* START Source excerpt *

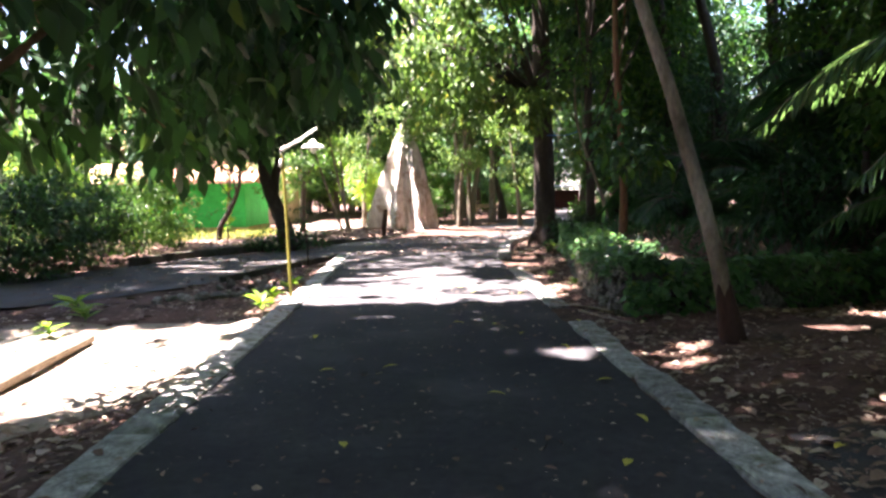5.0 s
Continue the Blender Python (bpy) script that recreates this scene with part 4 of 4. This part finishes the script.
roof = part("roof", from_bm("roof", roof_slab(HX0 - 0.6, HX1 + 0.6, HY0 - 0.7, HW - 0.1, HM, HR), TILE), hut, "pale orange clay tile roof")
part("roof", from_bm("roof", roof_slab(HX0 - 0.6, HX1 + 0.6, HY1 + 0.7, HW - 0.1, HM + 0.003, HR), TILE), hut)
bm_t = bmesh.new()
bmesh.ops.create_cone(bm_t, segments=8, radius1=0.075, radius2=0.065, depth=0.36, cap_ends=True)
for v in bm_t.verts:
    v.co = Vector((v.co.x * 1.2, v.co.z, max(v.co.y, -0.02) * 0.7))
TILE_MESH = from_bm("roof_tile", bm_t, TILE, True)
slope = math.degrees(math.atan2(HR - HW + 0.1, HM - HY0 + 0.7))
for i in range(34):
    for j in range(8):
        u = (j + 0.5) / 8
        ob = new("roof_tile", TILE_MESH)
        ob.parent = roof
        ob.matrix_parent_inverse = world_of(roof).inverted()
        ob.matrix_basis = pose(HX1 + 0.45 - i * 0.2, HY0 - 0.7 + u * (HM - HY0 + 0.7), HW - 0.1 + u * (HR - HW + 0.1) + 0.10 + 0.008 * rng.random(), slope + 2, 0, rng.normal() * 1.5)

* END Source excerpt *

**What you should do**
Copy the material exactly. Do not include the pictures.

**Answer for this exercise**
5.0 s
Continue the Blender Python (bpy) script that recreates this scene with part 4 of 4. This part finishes the script.
roof = part("roof", from_bm("roof", roof_slab(HX0 - 0.6, HX1 + 0.6, HY0 - 0.7, HW - 0.1, HM, HR), TILE), hut, "pale orange clay tile roof")
part("roof", from_bm("roof", roof_slab(HX0 - 0.6, HX1 + 0.6, HY1 + 0.7, HW - 0.1, HM + 0.003, HR), TILE), hut)
bm_t = bmesh.new()
bmesh.ops.create_cone(bm_t, segments=8, radius1=0.075, radius2=0.065, depth=0.36, cap_ends=True)
for v in bm_t.verts:
    v.co = Vector((v.co.x * 1.2, v.co.z, max(v.co.y, -0.02) * 0.7))
TILE_MESH = from_bm("roof_tile", bm_t, TILE, True)
slope = math.degrees(math.atan2(HR - HW + 0.1, HM - HY0 + 0.7))
for i in range(34):
    for j in range(8):
        u = (j + 0.5) / 8
        ob = new("roof_tile", TILE_MESH)
        ob.parent = roof
        ob.matrix_parent_inverse = world_of(roof).inverted()
        ob.matrix_basis = pose(HX1 + 0.45 - i * 0.2, HY0 - 0.7 + u * (HM - HY0 + 0.7), HW - 0.1 + u * (HR - HW + 0.1) + 0.10 + 0.008 * rng.random(), slope + 2, 0, rng.normal() * 1.5)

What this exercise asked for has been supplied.